At the same time, build your own digital assets: blog posts, case studies, landing pages, maybe white papers. Content you control becomes touch points for journalists and ecosystem partners. It also supports search visibility, which pays off in the long term.

Amplify Coverage and Look Beyond

Once you earn coverage, don’t stop there. Share it on social, link to it from your site, and use visuals. Use your owned channels to make earned media work harder.
Also, think about strategic partnerships, creator collaborations, niche voices, and community influencers. In digital PR, it might not be a large-scale celebrity. It could be a respected tech blogger, a domain-specific creator whose audience trusts their voice. Quality and relevance beat quantity of followers. Factory PR’s service page shows VIP & Influencer and Social Amplification among what they offer across industries. Use partnerships to extend your earned media into social proof, into community buzz.

SEO, Backlinks, and Content as Dual Engines

Digital PR pays off most when integrated with search visibility. When you earn media mentions, you have the opportunity to gain links back to your site, which support domain authority and discoverability.
Set your content calendar to include interviews, guest posts, how-it-works articles, studies, or data releases. These pieces serve both media outreach and search traffic goals.
Also monitor technical SEO: site speed, mobile friendliness, metadata. Even the best coverage might convert poorly if your site underperforms.

Measure Outcomes and Iterate

You launch, you track, you refine. Many startups treat PR as one and done. Instead, use it as a cycle: plan, execute, measure, refine.
What to measure? Media mentions and backlink count matter, but also look at website traffic from those mentions, average time on site, conversions, share of voice, and sentiment. Use analytics tools. Use social listening to track how people talk about your brand.
With the data you gather, you refine: maybe change outlets, tweak story angles, shift content formats. Your digital PR should flex with your startup.

Be Ready for Reputation Shifts

Tech startup life is dynamic: launches, updates, pivots, sometimes missteps. Your digital reputation is live. That means monitoring brand mentions, being ready to respond quickly and transparently. A proactive mindset around reputation builds trust more than perfect launches alone. While Factory PR lists media relations, content strategy, and social amplification among its capabilities, it’s worth noting that full crisis management may require extra collaboration or dedicated resources.
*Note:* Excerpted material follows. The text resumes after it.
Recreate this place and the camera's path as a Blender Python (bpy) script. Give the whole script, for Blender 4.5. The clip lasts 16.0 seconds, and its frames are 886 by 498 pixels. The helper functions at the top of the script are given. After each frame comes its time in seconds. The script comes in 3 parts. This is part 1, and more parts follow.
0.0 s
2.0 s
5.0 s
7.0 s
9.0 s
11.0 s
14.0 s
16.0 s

Work Within Your Means and Focus Smart

You’re likely lean. Full-scale campaigns with big budgets and large teams might wait for later. Good digital PR doesn’t always require unlimited spend, especially when you prioritise. Choose high‑impact story angles, allocate modest budgets for amplification, track return, and invest accordingly. Factory PR serves tech, wellness, fashion, and beauty. Focus on the channels that matter most for your startup rather than being everywhere.
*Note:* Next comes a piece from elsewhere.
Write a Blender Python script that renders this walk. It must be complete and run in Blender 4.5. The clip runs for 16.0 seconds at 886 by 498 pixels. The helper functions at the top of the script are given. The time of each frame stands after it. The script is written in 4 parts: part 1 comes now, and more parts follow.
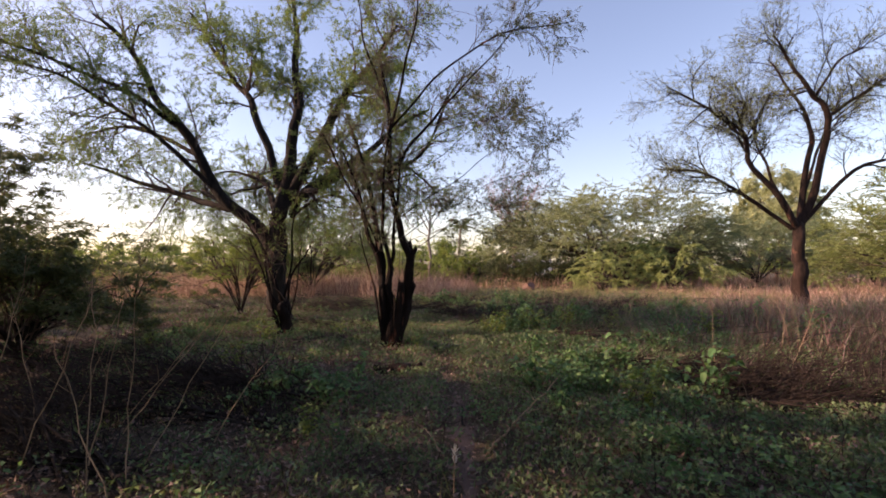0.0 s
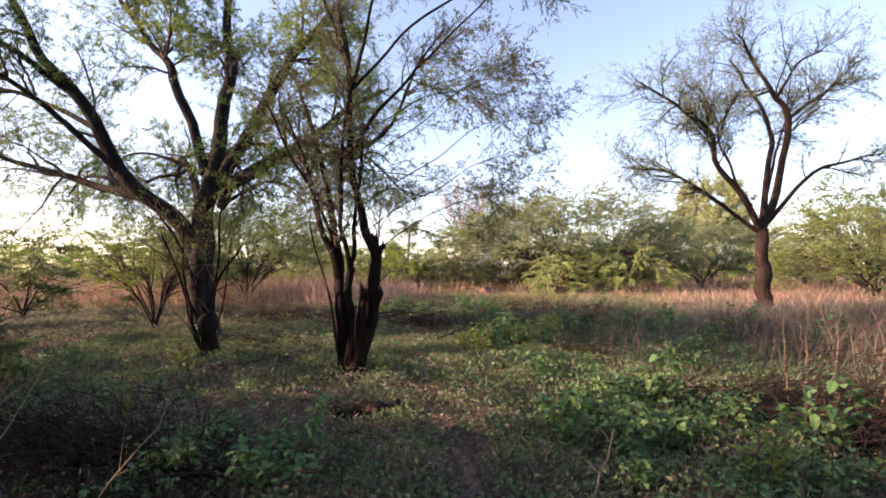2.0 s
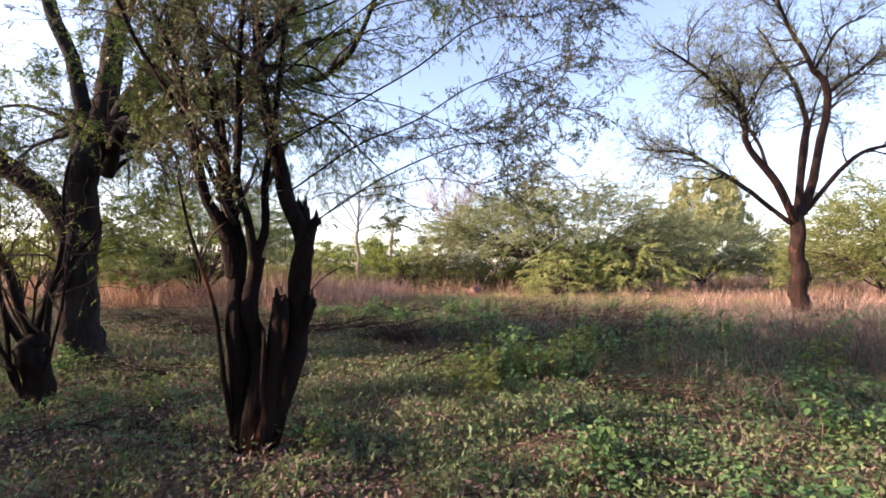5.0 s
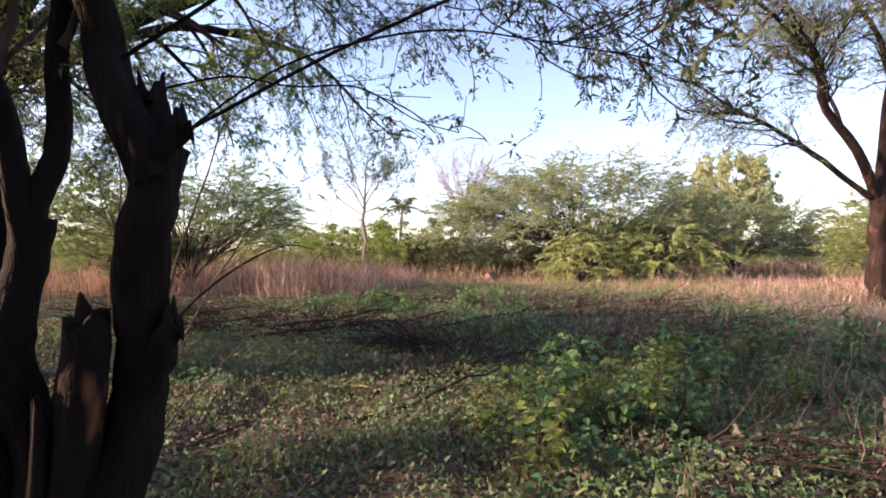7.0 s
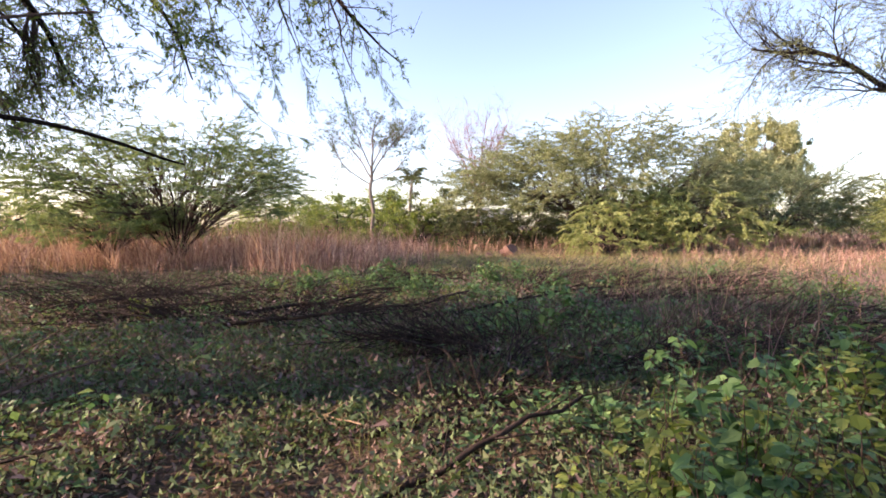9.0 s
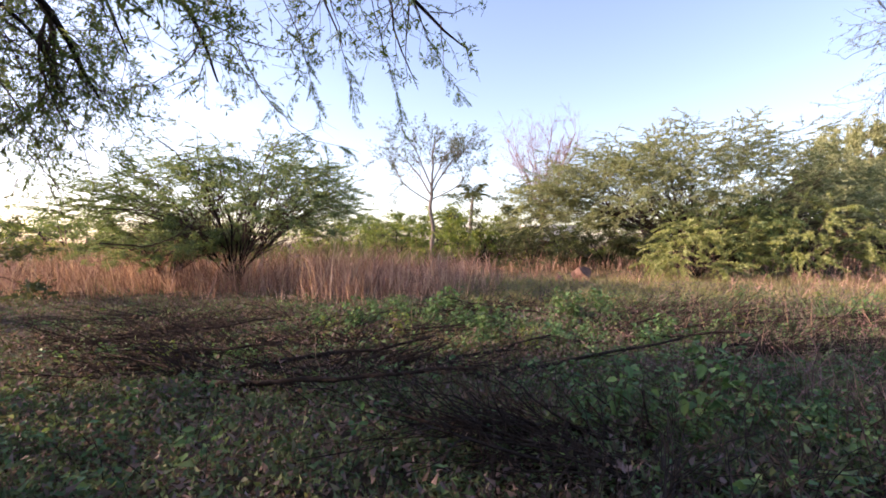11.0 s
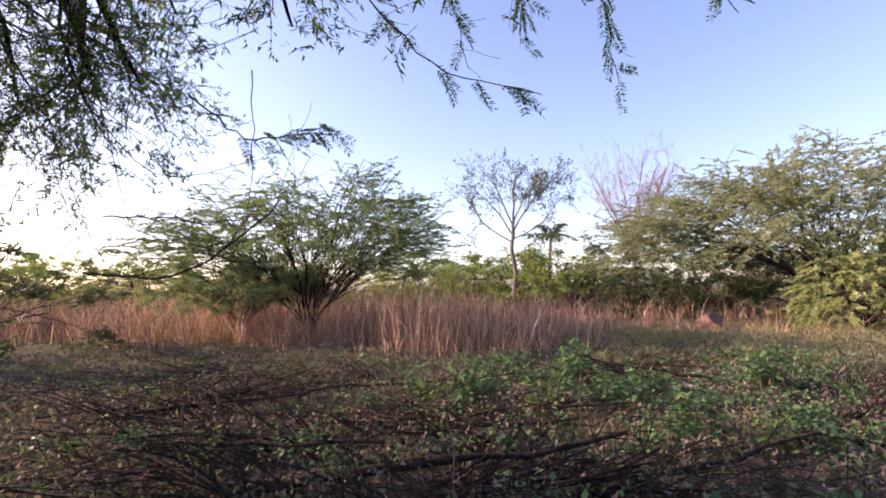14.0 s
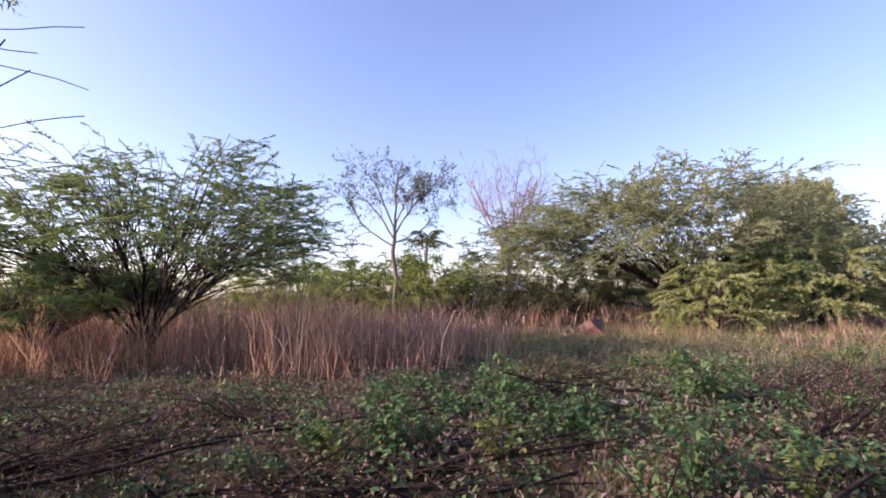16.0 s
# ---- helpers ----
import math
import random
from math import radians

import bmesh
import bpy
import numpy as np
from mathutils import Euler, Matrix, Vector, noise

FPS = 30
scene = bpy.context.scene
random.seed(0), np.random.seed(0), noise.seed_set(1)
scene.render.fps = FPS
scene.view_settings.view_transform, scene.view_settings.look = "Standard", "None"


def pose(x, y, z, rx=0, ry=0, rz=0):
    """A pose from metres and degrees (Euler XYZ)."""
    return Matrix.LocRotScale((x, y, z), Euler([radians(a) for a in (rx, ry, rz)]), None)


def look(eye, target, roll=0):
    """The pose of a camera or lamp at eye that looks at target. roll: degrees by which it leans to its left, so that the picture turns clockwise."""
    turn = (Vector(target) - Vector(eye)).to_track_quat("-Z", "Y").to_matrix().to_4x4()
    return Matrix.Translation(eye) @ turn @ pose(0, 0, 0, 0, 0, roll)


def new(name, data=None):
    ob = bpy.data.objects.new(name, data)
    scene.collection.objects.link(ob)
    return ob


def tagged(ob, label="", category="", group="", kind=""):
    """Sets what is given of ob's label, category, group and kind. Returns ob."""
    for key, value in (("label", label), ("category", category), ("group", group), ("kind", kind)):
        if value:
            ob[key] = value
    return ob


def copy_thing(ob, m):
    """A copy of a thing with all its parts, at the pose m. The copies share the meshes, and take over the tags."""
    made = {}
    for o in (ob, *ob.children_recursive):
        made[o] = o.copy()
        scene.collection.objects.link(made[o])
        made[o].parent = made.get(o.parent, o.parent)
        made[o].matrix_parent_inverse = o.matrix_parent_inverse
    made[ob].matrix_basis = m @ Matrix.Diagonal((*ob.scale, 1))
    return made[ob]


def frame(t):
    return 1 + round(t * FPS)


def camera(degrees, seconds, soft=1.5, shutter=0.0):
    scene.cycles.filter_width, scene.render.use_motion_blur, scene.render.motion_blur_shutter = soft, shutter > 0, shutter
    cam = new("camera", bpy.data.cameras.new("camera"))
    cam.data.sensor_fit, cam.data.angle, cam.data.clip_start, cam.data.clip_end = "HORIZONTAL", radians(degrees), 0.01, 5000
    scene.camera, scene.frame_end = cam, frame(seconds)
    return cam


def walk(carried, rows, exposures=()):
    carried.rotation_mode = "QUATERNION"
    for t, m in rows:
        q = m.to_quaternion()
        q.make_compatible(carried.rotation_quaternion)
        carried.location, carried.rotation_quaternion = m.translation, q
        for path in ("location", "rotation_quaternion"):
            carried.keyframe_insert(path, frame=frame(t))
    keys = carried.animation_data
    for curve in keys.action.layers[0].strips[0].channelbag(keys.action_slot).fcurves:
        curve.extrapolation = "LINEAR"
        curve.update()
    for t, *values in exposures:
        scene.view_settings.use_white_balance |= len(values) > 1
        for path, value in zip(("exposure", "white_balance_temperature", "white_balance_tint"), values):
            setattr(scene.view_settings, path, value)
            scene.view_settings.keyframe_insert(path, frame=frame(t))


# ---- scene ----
cam = camera(86.8, 16.0, soft=1.8)
METRES, EYE, TILT, LEAN, TURN = 14.4, 1.5, 0.0, 0.0, 0.0
ROWS = [
    (0.0, 0.0, 0.0, 0.0, 0.01, 1.94, 0.16),
    (0.5, -0.0094, 0.0282, -0.0021, -1.25, 0.98, 0.15),
    (1.0, -0.0181, 0.058, -0.003, -4.11, 0.41, 0.2),
    (1.5, -0.0293, 0.0922, -0.0042, -5.53, 1.42, 0.34),
    (2.0, -0.03, 0.1256, -0.003, -6.74, 2.42, 0.24),
    (2.5, -0.0245, 0.1557, -0.003, -7.12, 2.64, 0.19),
    (3.0, -0.0238, 0.1877, -0.0034, -7.63, 2.04, 0.18),
    (3.5, -0.0167, 0.2251, -0.0051, -8.33, 1.97, 0.15),
    (4.0, -0.0127, 0.2557, -0.0065, -8.99, 2.32, 0.27),
    (6.5, 0.0092, 0.4339, -0.0068, -7.39, 1.53, -0.1),
    (7.0, 0.0112, 0.4711, -0.0086, -7.23, 0.36, 0.08),
    (7.5, 0.0134, 0.5058, -0.0085, -7.11, -1.29, 0.06),
    (8.0, 0.0123, 0.5385, -0.0108, -7.75, -2.23, 0.16),
    (10.5, 0.0188, 0.6794, -0.0223, -0.93, -3.0, 0.28),
    (11.0, 0.0111, 0.7003, -0.0063, 1.21, -0.82, 0.32),
    (11.5, -0.001, 0.7183, -0.0063, 4.48, 1.03, 0.32),
    (12.0, -0.0122, 0.7352, -0.0057, 4.39, 2.52, 0.15),
    (12.5, -0.0226, 0.7582, -0.0074, 3.87, 3.09, 0.37),
    (13.0, -0.0375, 0.7855, -0.0084, 4.08, 3.9, 0.61),
    (13.5, -0.0446, 0.816, -0.009, 6.37, 4.57, 0.73),
    (14.0, -0.0577, 0.8443, -0.0124, 9.21, 4.8, 0.66),
    (14.5, -0.0725, 0.8739, -0.012, 9.46, 4.1, 0.58),
    (15.0, -0.0836, 0.9027, -0.0133, 5.94, 4.21, 0.56),
    (15.5, -0.0923, 0.9272, -0.0163, 0.73, 4.43, 0.78),
    (16.0, -0.1048, 0.9502, -0.0134, -6.83, 5.48, 0.89),
]
walk(cam, [(t, pose(0, 0, EYE, TILT, LEAN, TURN) @ pose(METRES * x, METRES * y, METRES * z, 90 + pitch, roll, yaw)) for t, x, y, z, yaw, pitch, roll in ROWS],
     [(0.0, 1.05, 7750, 31), (1.0, 1.5, 7750, 30), (2.0, 1.68, 7600, 28), (4.0, 1.68, 7350, 28), (8.0, 1.66, 7150, 28), (10.5, 1.58, 7500, 29), (11.5, 1.36, 7000, 31), (14.0, 1.31, 6900, 35), (16.0, 1.09, 6450, 37)])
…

Build a Sustainable Engine, Not a One-Off

Think beyond one launch. With digital PR, it is the sustained engine that builds awareness and trust. Adopt a content cadence: monthly thought‑leadership, quarterly data release or case study, continual social and backlink activity. Studies of startup PR show that ongoing work builds authority faster than one-off blasts. Use your earned media, your owned channels, and your social presence to create an ecosystem.
When you build familiarity with journalists, community members, and influencers, your brand moves from new to known.
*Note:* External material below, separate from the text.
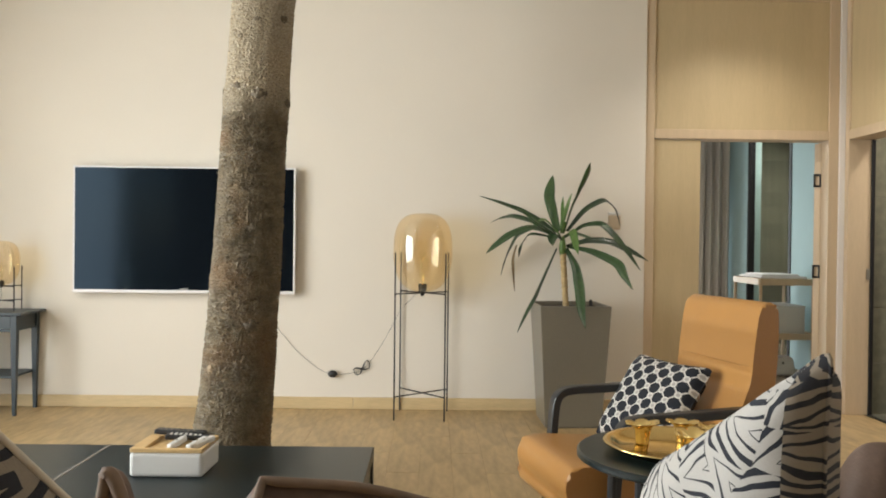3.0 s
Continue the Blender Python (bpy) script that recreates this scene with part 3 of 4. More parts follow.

Example Roadmap (Adapt to Your Startup)

Here’s one possible timeline depending on your resources, complexity, and market:

  • Month 1‑2: Clarify message, audit existing online presence, build your media list, pick content themes.
  • Month 3‑4: Execute first wave of coverage, maybe a soft launch, guest article, case study. Secure 5‑10 media mentions.
  • Month 5‑8: Amplify your coverage, social posts (behind scenes, founder Q&A), influencer/creator collaboration, link building, monitor performance.
  • Month 9 onward: Launch data-driven content (survey or report), refine media list, expand to new outlets, ramp up SEO backlink efforts, monitor reputation, build routine.

Parting Thoughts

Digital PR for a tech startup is not about flashy stunts or generic press release blasts. It is about building trust, visibility, and relevance in a crowded marketplace. It’s about telling a clear story, earning credible mentions, leveraging your digital channels, integrating SEO, measuring what matters, and continuously improving.
If your startup is already working hard on product, users, and growth, make digital PR part of that work, not an add-on. When done right, it becomes part of your growth engine. At Factory PR, we believe that smart, consistent digital PR can move you from unknown to noteworthy, from launch to legitimacy.
Keep your story clear, your outreach targeted, your amplification smart, your metrics meaningful, and your digital PR efforts will begin to support real progress.